When Oren Kosansky stumbled upon the Rabat Geniza in 2005, it was nothing but a collection of books and papers stashed in a synagogue in Rabat, Morocco. Kosansky, an anthropology professor at Lewis and Clark College doing research in Rabat, had unknowingly entered the synagogue’s geniza, or storeroom for sacred documents—which, according to Jewish tradition, cannot be discarded without a ritual burial—and found documents detailing centuries of Jewish life in Morocco.
While Jewish law says only sacred documents must be collected for burial, communities often stored all kinds of documents together without distinguishing the sacred from the mundane. The Cairo Geniza, discovered in the late 1800s, featured everything from liturgical texts to shipping orders. Kosansky described the Rabat Geniza’s contents as providing “the collective library of the Rabat Jewish community at the end of the 20th century.”

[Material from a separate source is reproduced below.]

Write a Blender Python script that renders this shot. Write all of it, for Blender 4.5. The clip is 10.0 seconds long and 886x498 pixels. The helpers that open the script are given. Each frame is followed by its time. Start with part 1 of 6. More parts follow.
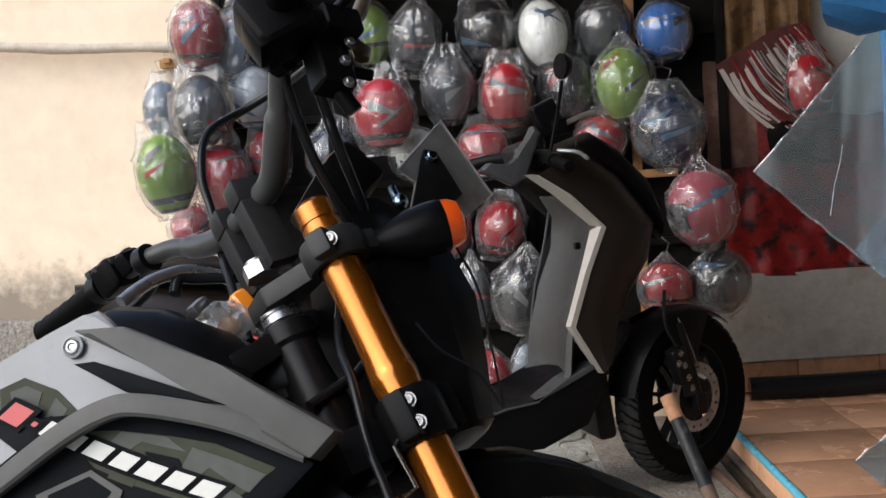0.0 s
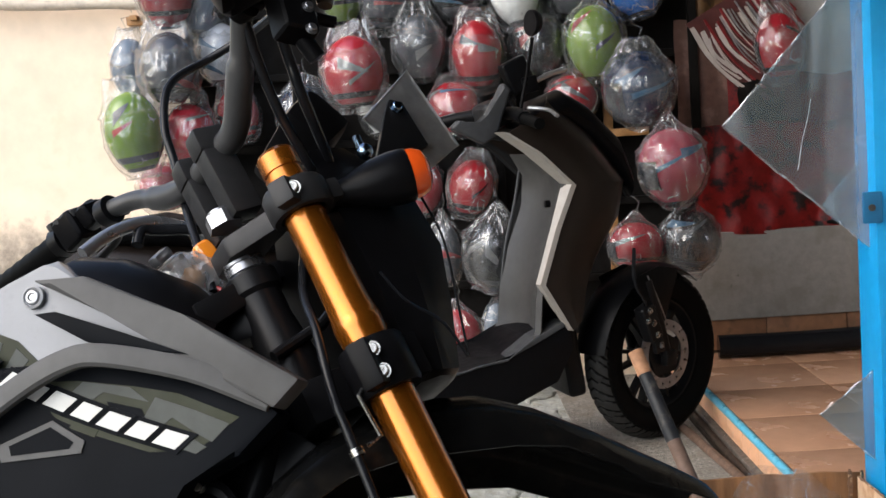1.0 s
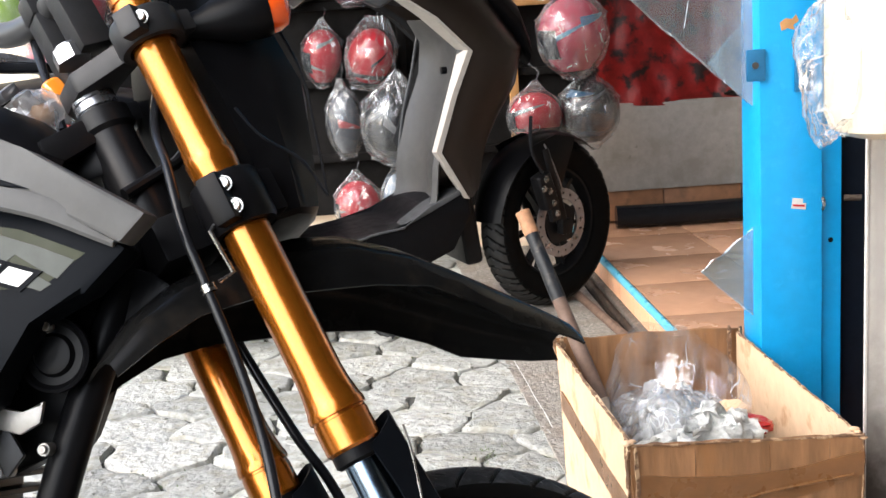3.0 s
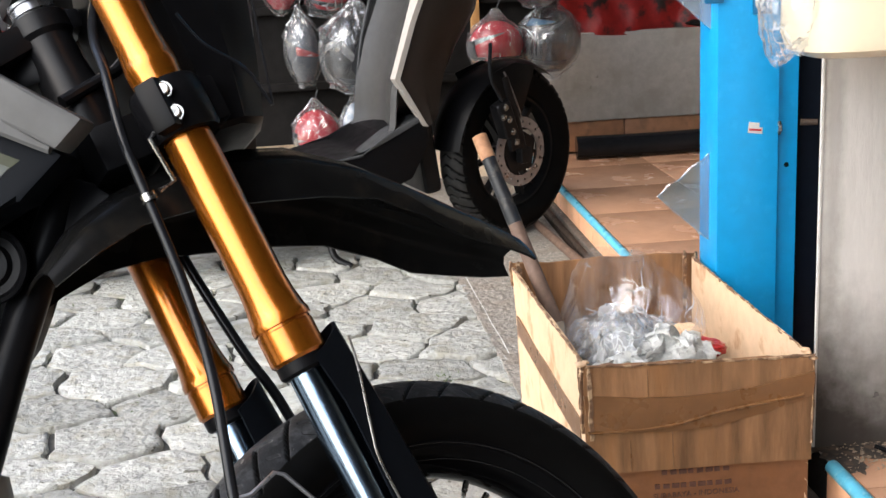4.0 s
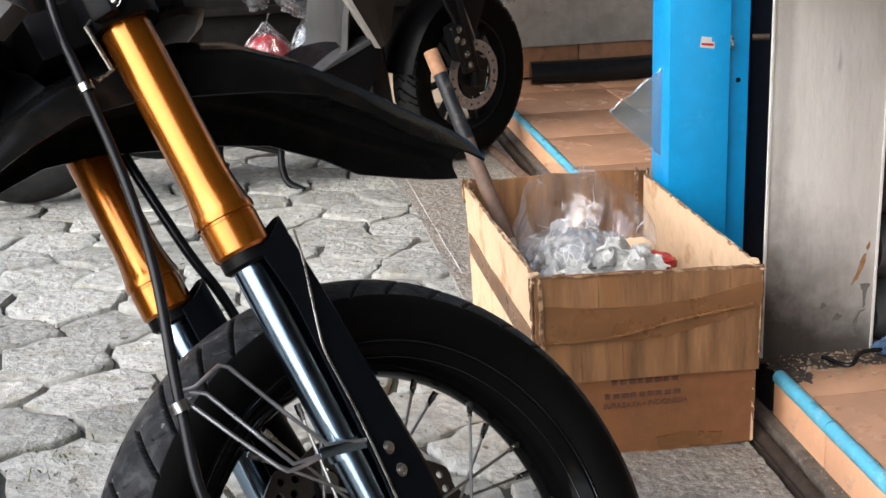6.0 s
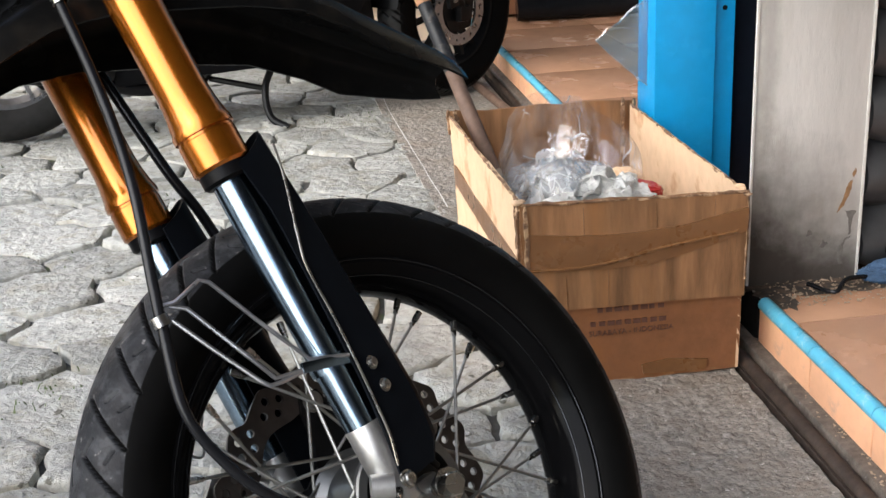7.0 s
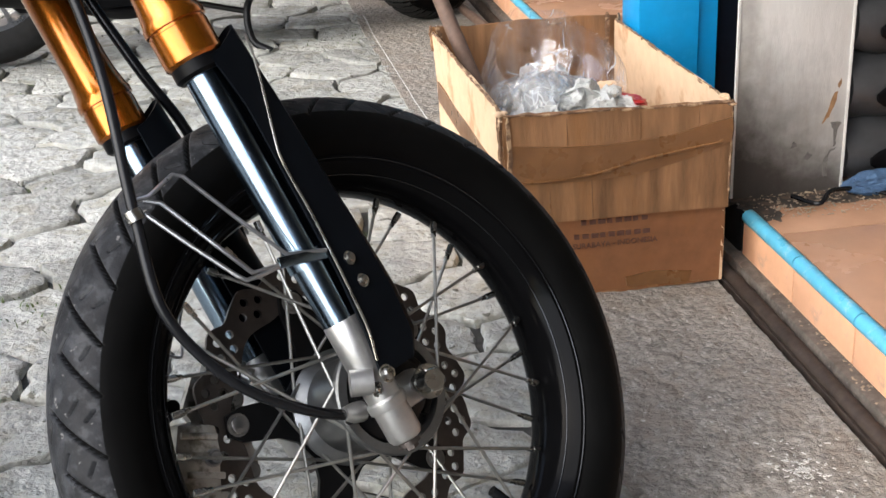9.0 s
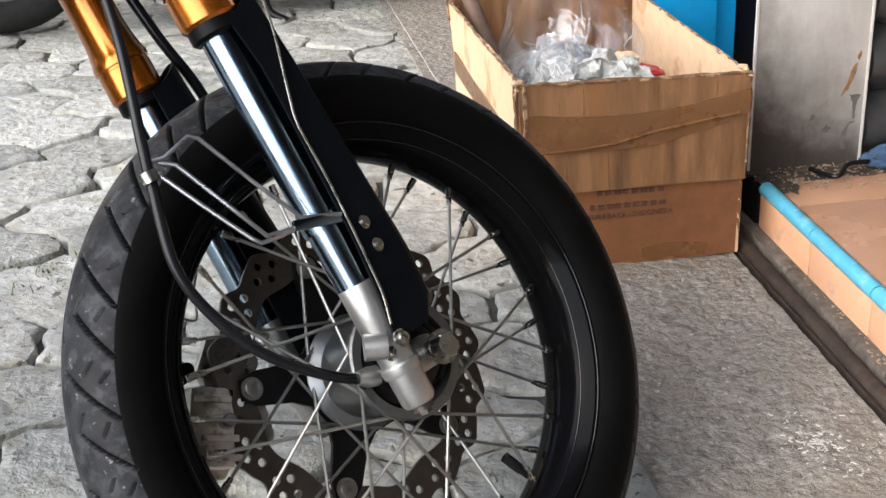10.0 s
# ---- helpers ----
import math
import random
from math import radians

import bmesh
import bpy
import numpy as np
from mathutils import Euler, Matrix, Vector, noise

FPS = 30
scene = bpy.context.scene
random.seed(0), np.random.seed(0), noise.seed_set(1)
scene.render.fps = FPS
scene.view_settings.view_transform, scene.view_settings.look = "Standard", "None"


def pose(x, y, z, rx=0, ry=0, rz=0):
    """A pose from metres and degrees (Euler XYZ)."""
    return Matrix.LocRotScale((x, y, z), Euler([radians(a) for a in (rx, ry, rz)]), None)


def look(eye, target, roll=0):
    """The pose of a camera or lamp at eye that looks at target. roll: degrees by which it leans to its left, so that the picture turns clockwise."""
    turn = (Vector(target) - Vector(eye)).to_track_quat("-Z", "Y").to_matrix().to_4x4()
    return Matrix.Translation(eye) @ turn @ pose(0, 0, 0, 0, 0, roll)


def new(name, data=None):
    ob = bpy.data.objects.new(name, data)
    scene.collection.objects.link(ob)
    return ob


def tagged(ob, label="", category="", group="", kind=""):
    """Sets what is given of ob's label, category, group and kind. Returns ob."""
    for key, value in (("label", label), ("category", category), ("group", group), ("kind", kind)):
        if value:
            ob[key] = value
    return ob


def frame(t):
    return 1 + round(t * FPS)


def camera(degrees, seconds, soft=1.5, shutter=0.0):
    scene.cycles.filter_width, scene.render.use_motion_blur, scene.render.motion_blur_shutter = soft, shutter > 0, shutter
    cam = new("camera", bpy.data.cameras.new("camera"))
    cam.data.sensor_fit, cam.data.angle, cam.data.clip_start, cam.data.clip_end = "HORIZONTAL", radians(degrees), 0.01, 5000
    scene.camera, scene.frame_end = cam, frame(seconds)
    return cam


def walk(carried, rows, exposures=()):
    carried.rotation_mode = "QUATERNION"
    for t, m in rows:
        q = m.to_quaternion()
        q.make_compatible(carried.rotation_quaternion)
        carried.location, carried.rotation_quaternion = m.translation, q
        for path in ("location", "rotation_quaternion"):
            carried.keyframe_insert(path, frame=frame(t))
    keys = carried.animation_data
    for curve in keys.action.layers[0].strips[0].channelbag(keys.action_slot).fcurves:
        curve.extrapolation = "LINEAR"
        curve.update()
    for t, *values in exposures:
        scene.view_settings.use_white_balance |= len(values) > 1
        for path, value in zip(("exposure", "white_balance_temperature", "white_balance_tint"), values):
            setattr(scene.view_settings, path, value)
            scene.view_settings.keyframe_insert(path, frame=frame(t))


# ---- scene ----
cam = camera(40.4, 10.0)
PATH = [
    (0, (0.1, 0.088, 1.042), (0.035, 2.083, 0.92), -3.8),
    (0.5, (0.101, 0.089, 1.036), (0.051, 2.082, 0.883), -3.7),
    (1, (0.107, 0.094, 1.028), (0.083, 2.085, 0.841), -3.8),
    (1.5, (0.116, 0.089, 1.022), (0.122, 2.076, 0.795), -3.5),
    (2, (0.128, 0.1, 1.011), (0.165, 2.081, 0.742), -3.3),
    (2.5, (0.14, 0.104, 0.995), (0.203, 2.076, 0.663), -3.3),
    (3, (0.157, 0.108, 0.978), (0.263, 2.067, 0.59), -3.4),
    (4.5, (0.173, 0.12, 0.941), (0.346, 2.041, 0.414), -2.8),
    (5, (0.175, 0.117, 0.933), (0.363, 2.033, 0.392), -2.9),
    (6.5, (0.18, 0.12, 0.896), (0.413, 2.0, 0.254), -2.5),
    (7, (0.182, 0.12, 0.881), (0.417, 1.984, 0.196), -2.8),
    (7.5, (0.184, 0.12, 0.869), (0.435, 1.972, 0.156), -3.0),
    (8, (0.186, 0.119, 0.862), (0.439, 1.966, 0.136), -3.3),
    (8.5, (0.188, 0.117, 0.853), (0.434, 1.951, 0.095), -3.2),
    (9, (0.189, 0.116, 0.844), (0.432, 1.94, 0.059), -3.1),
    (9.5, (0.19, 0.116, 0.839), (0.425, 1.931, 0.032), -3.0),
    (10, (0.188, 0.116, 0.835), (0.403, 1.927, 0.013), -2.9),
]
EXPOSURES = [(0.0, 1.02), (1.0, 1.23), (2.0, 1.89), (3.0, 2.11), (4.5, 1.74), (7.0, 1.68), (10.0, 1.83)]
walk(cam, [(t, look(eye, target, roll)) for t, eye, target, roll in PATH], EXPOSURES)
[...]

Kosansky got permission from the synagogue to remove some of the documents from the genizah, sorting through the documents and donating those he felt contained historical and cultural relevance to the Jewish Museum of Casablanca, Morocco. The collection at the museum consists of documents both sacred and secular from the 18th, 19th, and 20th centuries; items range from canonical Jewish texts to community records and public notices.
Something that stood out to Kosansky was the geographical breadth of the documents he found. “We have texts from Vienna, Paris, Jerusalem, Constantine, Algiers, Tunisia,” Kosansky explained. “This collection allows us to better appreciate how much modern Jewish Moroccan history was embedded in global history. There are these important Jewish networks of learning, commerce, travel that linked Jewish Morocco to Jewish communities throughout the Mediterranean Basin and all over the world.”
But Kosansky’s work didn’t end with the physical preservation of these documents. Funded by a grant from the National Endowment for the Humanities, Kosansky created a digital archive of this historical collection. The Rabat Genizah Project, which launched online last month and is currently in its preliminary stages, provides images of some the documents found in the Moroccan synagogue.
Kosansky and his team enlisted the help of undergraduate students in French and Hebrew to translate the documents, which are written mainly in Judeo-Arabic, Hebrew, Spanish, and French. Visitors to the website are invited to submit their own transcriptions or translations of the documents.
“The idea has always been to use [the site] as a laboratory to think about what it means to create a digital archive,” Kosansky said. “This was never meant to be just a set of pictures to look at. It was meant to be a collaborative workspace, a place where communities could get together.”
Kosansky also hopes that the project will encourage people to engage with Moroccan Jewish history—a particularly important goal given the recent demographic decline of the Moroccan Jewish community. Rabat, the country’s capital, was home to 250,000 Jews in 1950; today the Jewish community of Rabat consists of less than 100 people, with less than 3,000 Jews still living in Morocco as a whole.